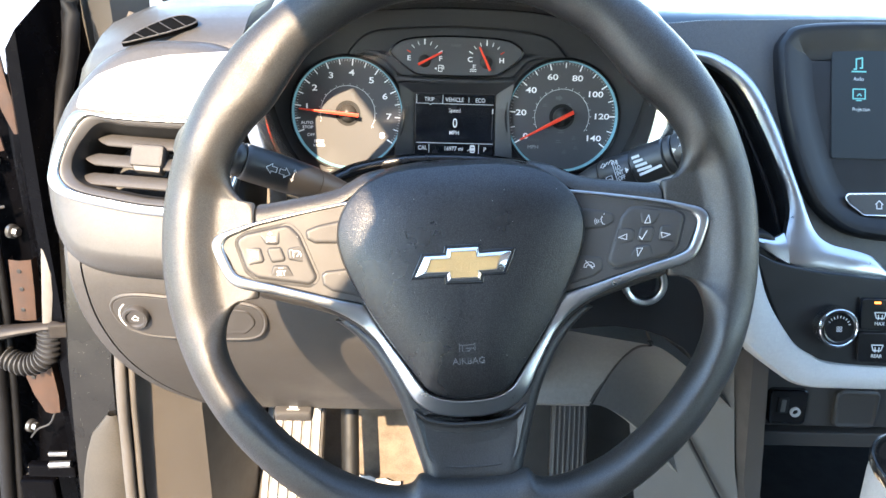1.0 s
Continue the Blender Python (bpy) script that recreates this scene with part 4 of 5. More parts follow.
lay(part("turn_symbol", strokes([arr(-5.6, 1), arr(4.6, -1), [(11.8, 4.0), (11.0, -4.0)], [(10.7, 2.8), (11.8, 4.4), (12.6, 2.6)], [(10.2, -2.8), (11.0, -4.4), (12.1, -2.9)]], 0.42, 0.0, high=0.3), M_WHITE, ls, "white turn arrows"), fm)
fk = stalk_frame(LB, LT, 0.86, 0.0126, -1)
lay(part("beam_symbol", strokes([[(-2, 3), (2.5, 2), (2.5, -2), (-2, -3), (-2, 3)], [(-7, 2.4), (-4, 2.4)], [(-7, 0), (-4, 0)], [(-7, -2.4), (-4, -2.4)], [(5.5, 3), (4, 0), (5.5, -3)], [(5.5, 3), (8.5, 3.2)], [(5.5, -3), (8.5, -3.2)]], 0.9, 0.0, high=0.3), M_WHITE, ls, "white main beam symbol"), fk)

RB, RT = Vector((0.084, 0.574, 1.135)), Vector((0.200, 0.514, 1.206))
rs = thing("wiper_stalk", Matrix(), "dark wiper stalk with white symbols on the steering column", "stalk", "steering column stalks")
part("base", tube([RB.lerp(RT, s_) for s_ in (-0.15, 0.0, 0.08, 0.16, 0.235, 0.266)], [0.003, 0.0036, 0.0062, 0.0096, 0.0122, 0.0128], 24), M_STALK, rs, unit=False)
part("arm", tube([RB.lerp(RT, s_) for s_ in (0.268, 0.275, 0.34, 0.43, 0.436)], [0.0124, 0.0130, 0.0132, 0.0132, 0.0126], 24), M_STALK, rs, unit=False)
part("wiper_dial", tube([RB.lerp(RT, s_) for s_ in (0.438, 0.444, 0.52, 0.598, 0.604)], [0.0128, 0.0136, 0.0138, 0.0136, 0.0128], 24), M_STALK, rs, "turning dial with white bars", unit=False)
part("collar", tube([RB.lerp(RT, s_) for s_ in (0.606, 0.612, 0.640, 0.646)], [0.0128, 0.0136, 0.0136, 0.0128], 24), M_STALK, rs, unit=False)
part("knob", tube([RB.lerp(RT, s_) for s_ in (0.65, 0.656, 0.85, 0.885, 0.90)], [0.0128, 0.0138, 0.0138, 0.0128, 0.010], 24), M_STALK, rs, "turning end knob", unit=False)
f1 = stalk_frame(RB, RT, 0.35, 0.0133)
for i, s_ in enumerate(("HI", "LO", "INT", "OFF", "1x")):
    lay(words(s_, 3.4, 2.4, 6.6 - 3.9 * i, -0.06 * abs(i - 2) ** 2, M_WHITE, rs, "lettering", align="LEFT", depth=0.3, bold=0.04, squeeze=0.68), f1)
lay(part("scale_line", strokes([[(1.4, 8), (1.4, -7.4)], [(0.6, 6.6), (1.4, 8.2), (2.2, 6.6)], [(0.4, -9), (1.4, -10.5), (2.4, -9)]], 0.55, 0.0, high=0.2), M_WHITE, rs), f1)
wip = [[(-7.5, -5.2), (-6.2, -1.2), (-1.6, -1.0), (-1.8, -4.8), (-3.4, -3.2), (-6.0, -3.2), (-7.5, -5.2)], [(-4.6, -3.2), (-2.8, -7.0)]]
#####
■ **WHAT THIS TASK INVOLVES**:
All of the material above is to be copied exactly, except for its images.

■ **COMPLETED TASK**:
1.0 s
Continue the Blender Python (bpy) script that recreates this scene with part 4 of 5. More parts follow.
lay(part("turn_symbol", strokes([arr(-5.6, 1), arr(4.6, -1), [(11.8, 4.0), (11.0, -4.0)], [(10.7, 2.8), (11.8, 4.4), (12.6, 2.6)], [(10.2, -2.8), (11.0, -4.4), (12.1, -2.9)]], 0.42, 0.0, high=0.3), M_WHITE, ls, "white turn arrows"), fm)
fk = stalk_frame(LB, LT, 0.86, 0.0126, -1)
lay(part("beam_symbol", strokes([[(-2, 3), (2.5, 2), (2.5, -2), (-2, -3), (-2, 3)], [(-7, 2.4), (-4, 2.4)], [(-7, 0), (-4, 0)], [(-7, -2.4), (-4, -2.4)], [(5.5, 3), (4, 0), (5.5, -3)], [(5.5, 3), (8.5, 3.2)], [(5.5, -3), (8.5, -3.2)]], 0.9, 0.0, high=0.3), M_WHITE, ls, "white main beam symbol"), fk)

RB, RT = Vector((0.084, 0.574, 1.135)), Vector((0.200, 0.514, 1.206))
rs = thing("wiper_stalk", Matrix(), "dark wiper stalk with white symbols on the steering column", "stalk", "steering column stalks")
part("base", tube([RB.lerp(RT, s_) for s_ in (-0.15, 0.0, 0.08, 0.16, 0.235, 0.266)], [0.003, 0.0036, 0.0062, 0.0096, 0.0122, 0.0128], 24), M_STALK, rs, unit=False)
part("arm", tube([RB.lerp(RT, s_) for s_ in (0.268, 0.275, 0.34, 0.43, 0.436)], [0.0124, 0.0130, 0.0132, 0.0132, 0.0126], 24), M_STALK, rs, unit=False)
part("wiper_dial", tube([RB.lerp(RT, s_) for s_ in (0.438, 0.444, 0.52, 0.598, 0.604)], [0.0128, 0.0136, 0.0138, 0.0136, 0.0128], 24), M_STALK, rs, "turning dial with white bars", unit=False)
part("collar", tube([RB.lerp(RT, s_) for s_ in (0.606, 0.612, 0.640, 0.646)], [0.0128, 0.0136, 0.0136, 0.0128], 24), M_STALK, rs, unit=False)
part("knob", tube([RB.lerp(RT, s_) for s_ in (0.65, 0.656, 0.85, 0.885, 0.90)], [0.0128, 0.0138, 0.0138, 0.0128, 0.010], 24), M_STALK, rs, "turning end knob", unit=False)
f1 = stalk_frame(RB, RT, 0.35, 0.0133)
for i, s_ in enumerate(("HI", "LO", "INT", "OFF", "1x")):
    lay(words(s_, 3.4, 2.4, 6.6 - 3.9 * i, -0.06 * abs(i - 2) ** 2, M_WHITE, rs, "lettering", align="LEFT", depth=0.3, bold=0.04, squeeze=0.68), f1)
lay(part("scale_line", strokes([[(1.4, 8), (1.4, -7.4)], [(0.6, 6.6), (1.4, 8.2), (2.2, 6.6)], [(0.4, -9), (1.4, -10.5), (2.4, -9)]], 0.55, 0.0, high=0.2), M_WHITE, rs), f1)
wip = [[(-7.5, -5.2), (-6.2, -1.2), (-1.6, -1.0), (-1.8, -4.8), (-3.4, -3.2), (-6.0, -3.2), (-7.5, -5.2)], [(-4.6, -3.2), (-2.8, -7.0)]]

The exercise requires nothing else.